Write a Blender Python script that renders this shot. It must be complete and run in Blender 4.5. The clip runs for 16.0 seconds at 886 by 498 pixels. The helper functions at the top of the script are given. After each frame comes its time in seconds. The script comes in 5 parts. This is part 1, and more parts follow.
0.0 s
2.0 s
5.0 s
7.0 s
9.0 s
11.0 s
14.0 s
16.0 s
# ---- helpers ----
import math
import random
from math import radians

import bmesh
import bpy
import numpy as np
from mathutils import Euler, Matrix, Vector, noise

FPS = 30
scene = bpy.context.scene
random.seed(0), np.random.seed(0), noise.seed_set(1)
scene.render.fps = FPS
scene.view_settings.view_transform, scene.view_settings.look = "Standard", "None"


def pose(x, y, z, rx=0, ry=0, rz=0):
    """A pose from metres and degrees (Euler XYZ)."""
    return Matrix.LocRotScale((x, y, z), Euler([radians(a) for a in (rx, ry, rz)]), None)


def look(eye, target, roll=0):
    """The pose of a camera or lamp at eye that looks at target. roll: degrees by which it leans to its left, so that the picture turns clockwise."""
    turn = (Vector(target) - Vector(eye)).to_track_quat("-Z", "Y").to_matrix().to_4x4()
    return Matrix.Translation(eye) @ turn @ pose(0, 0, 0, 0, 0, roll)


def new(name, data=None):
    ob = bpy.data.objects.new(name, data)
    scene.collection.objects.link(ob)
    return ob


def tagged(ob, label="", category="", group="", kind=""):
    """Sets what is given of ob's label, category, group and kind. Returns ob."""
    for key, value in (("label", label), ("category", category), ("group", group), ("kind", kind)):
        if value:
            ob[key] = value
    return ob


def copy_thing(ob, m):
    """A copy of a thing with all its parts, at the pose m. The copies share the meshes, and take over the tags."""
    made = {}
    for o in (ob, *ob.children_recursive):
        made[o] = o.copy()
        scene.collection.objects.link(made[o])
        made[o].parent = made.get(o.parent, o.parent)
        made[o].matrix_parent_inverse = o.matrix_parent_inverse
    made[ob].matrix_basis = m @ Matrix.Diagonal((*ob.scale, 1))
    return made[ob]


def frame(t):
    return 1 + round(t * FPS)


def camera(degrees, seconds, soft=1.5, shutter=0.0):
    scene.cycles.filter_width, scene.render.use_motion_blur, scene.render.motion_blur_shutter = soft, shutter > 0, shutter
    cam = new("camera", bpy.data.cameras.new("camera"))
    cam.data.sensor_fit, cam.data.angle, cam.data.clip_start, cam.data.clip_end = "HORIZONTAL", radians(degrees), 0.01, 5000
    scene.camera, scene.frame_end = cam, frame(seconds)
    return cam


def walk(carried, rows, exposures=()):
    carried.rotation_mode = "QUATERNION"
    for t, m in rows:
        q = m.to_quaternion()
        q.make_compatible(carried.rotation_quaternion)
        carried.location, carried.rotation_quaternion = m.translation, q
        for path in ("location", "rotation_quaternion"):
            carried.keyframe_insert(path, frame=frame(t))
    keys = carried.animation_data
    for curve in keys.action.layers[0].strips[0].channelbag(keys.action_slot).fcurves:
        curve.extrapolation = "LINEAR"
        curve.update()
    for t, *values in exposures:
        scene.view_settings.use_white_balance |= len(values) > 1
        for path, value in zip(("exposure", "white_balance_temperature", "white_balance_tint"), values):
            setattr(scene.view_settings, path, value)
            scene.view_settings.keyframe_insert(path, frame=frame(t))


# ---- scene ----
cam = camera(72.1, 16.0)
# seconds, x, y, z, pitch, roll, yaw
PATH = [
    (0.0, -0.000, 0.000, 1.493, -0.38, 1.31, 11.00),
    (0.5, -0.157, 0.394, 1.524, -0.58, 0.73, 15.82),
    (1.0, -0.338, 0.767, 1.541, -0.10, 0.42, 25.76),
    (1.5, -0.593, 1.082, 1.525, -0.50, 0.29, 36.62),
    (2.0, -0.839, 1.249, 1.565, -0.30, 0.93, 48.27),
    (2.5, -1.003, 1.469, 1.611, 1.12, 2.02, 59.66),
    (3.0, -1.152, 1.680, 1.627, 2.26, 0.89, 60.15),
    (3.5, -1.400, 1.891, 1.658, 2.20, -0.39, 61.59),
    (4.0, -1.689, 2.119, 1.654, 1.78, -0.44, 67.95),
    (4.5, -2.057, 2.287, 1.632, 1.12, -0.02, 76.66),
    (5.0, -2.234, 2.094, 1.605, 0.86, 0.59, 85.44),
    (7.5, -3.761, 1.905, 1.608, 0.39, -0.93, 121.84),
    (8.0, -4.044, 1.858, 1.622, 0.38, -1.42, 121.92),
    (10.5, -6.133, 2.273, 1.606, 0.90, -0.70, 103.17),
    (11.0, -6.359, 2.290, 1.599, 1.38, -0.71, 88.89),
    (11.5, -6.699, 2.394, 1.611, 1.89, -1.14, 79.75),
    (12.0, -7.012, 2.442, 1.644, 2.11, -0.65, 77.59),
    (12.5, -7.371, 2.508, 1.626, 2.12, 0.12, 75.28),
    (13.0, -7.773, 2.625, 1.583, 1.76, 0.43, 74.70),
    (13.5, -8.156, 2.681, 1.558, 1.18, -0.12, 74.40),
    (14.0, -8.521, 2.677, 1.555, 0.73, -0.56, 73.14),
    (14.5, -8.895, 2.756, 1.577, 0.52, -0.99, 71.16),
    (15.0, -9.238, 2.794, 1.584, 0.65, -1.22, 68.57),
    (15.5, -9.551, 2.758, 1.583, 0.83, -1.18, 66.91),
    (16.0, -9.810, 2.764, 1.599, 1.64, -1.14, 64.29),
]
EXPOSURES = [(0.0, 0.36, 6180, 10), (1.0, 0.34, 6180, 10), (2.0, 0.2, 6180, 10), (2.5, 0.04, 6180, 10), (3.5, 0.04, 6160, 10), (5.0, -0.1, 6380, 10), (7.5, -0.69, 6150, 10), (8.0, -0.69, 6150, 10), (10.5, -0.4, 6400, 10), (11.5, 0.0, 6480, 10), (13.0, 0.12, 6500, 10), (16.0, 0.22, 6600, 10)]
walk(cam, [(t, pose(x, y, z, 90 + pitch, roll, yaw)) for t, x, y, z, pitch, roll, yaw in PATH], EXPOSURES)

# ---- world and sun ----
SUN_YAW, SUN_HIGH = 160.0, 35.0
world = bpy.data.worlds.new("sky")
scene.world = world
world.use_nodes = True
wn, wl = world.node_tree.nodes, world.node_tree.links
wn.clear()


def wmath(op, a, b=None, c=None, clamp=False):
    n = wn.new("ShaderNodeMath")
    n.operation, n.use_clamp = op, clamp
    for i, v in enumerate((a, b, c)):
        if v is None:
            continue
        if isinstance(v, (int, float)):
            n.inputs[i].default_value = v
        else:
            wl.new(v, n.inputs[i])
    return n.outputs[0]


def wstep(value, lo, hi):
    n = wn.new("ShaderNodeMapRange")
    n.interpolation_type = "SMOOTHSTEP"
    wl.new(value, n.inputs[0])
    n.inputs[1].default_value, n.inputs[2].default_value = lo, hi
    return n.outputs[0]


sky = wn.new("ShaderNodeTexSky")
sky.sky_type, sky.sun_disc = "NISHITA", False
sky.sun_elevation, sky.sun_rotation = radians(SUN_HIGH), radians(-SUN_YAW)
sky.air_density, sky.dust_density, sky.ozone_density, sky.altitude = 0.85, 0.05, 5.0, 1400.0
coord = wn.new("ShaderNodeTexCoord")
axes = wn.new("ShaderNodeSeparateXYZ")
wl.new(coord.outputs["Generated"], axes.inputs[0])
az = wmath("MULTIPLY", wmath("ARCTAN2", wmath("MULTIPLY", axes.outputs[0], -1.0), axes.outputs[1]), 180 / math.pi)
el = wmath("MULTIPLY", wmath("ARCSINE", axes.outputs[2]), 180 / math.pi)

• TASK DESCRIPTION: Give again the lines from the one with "for t, m in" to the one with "for curve in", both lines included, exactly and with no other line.

• TASK RESULT:
    for t, m in rows:
        q = m.to_quaternion()
        q.make_compatible(carried.rotation_quaternion)
        carried.location, carried.rotation_quaternion = m.translation, q
        for path in ("location", "rotation_quaternion"):
            carried.keyframe_insert(path, frame=frame(t))
    keys = carried.animation_data
    for curve in keys.action.layers[0].strips[0].channelbag(keys.action_slot).fcurves:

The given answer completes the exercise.